An oncoming freight train sounded its warning, and track guard gates started to descend. But the crowd was cheering, a marching band was playing, the lights of a police escort were flashing and a truck driver towing a parade float of wounded veterans and their wives in Midland, Texas, advanced heedlessly into the crossing.
The train rammed the float at 62 mph, killing four veterans and injuring 11 other veterans and their wives.
The National Transportation Safety Board on Tuesday faulted parade organizers and city officials for their lack of safety planning, not the truck driver towing the float.
“This terrible collision between a fast-moving freight train and a slow-rolling parade float of veterans and their loved ones should never have occurred,” said NTSB Chairman Deborah Hersman at a board meeting to conclude a yearlong investigation of the accident. “Parade and event organizers must identify and manage hazards in advance to ensure a safe outcome for participants and spectators.”
Citing other fatal accidents at parades and special events in Bangor, Maine; Edmond, Okla.; and Damascus, Va., the five-member board also made a series of safety recommendations to cities and counties regarding the need for permits and safety plans.
The parade had been an annual event in Midland, a transportation and commerce hub in the West Texas oilfields, for nine years.
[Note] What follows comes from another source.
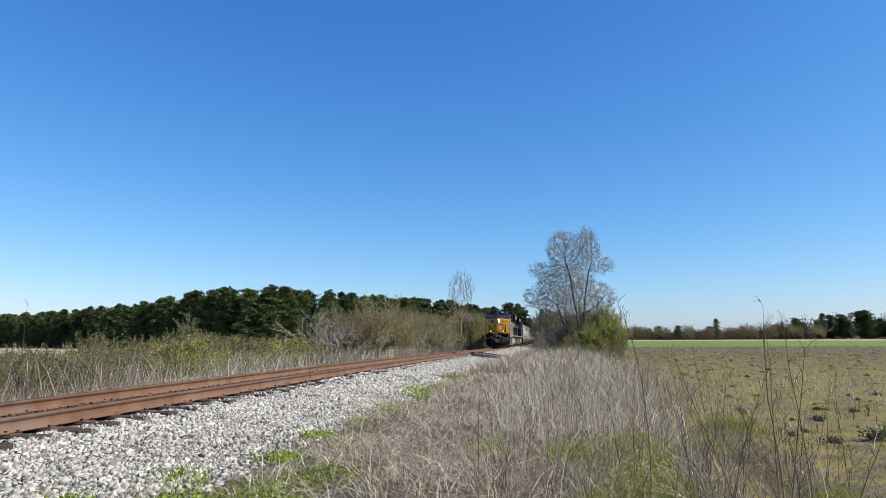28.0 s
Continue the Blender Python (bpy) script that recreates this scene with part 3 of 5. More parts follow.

A local charity had invited the veterans for a three-day weekend of hunting and shopping in appreciation of their service, including a parade timed to fall near Veterans Day.
Led by three police vehicles and a marching band, two floats with veterans and their spouses were en route to a banquet in their honor on Nov. 15, 2012 when the collision occurred. One float had just cleared the highway grade crossing, and a second flatbed truck was edging across the tracks when it was struck by a Union Pacific train. Several veterans and their wives managed to jump from the float before the collision.
NTSB investigators described to the board how safety precautions for the annual parade had melted away over the years.
After the first few years that the parade was held the route was changed from one that didn’t cross Union Pacific’s tracks to a route that did cross the tracks. For several years after the route change, parade organizers would alert the railroad to their plans and police were stationed at the highway grade crossing. But even those precautions were dropped by last year.
In the early years of the parade, organizers also obtained parade permits from the city. But last year, no permit was obtained in violation of city regulations, investigators said. Even if a permit had been issued, city regulations didn’t require parade organizers to submit a safety plan, they said.
“It seems things got lax in the planning,” highway safety investigator Gary Van Etten told the board. “There was no (safety) plan.”
Midland officials, responding to the board’s findings, said in a statement that while they’ve already implemented significant changes in the city’s process for handling special events, they said they also realize there is more work to be done.
“The review and upcoming one-year anniversary of the accident bring back many painful emotions and memories, and our hearts continue to go out to the families who relive the accident every single day,” the city’s statement said.
The railroad crossing warning system was activated the required 20 seconds before the accident, and the guardrail began to come down seven seconds after that, but the truck’s driver was unaware of the danger because circumstances of the parade had created an “expectation” of safety, investigators said.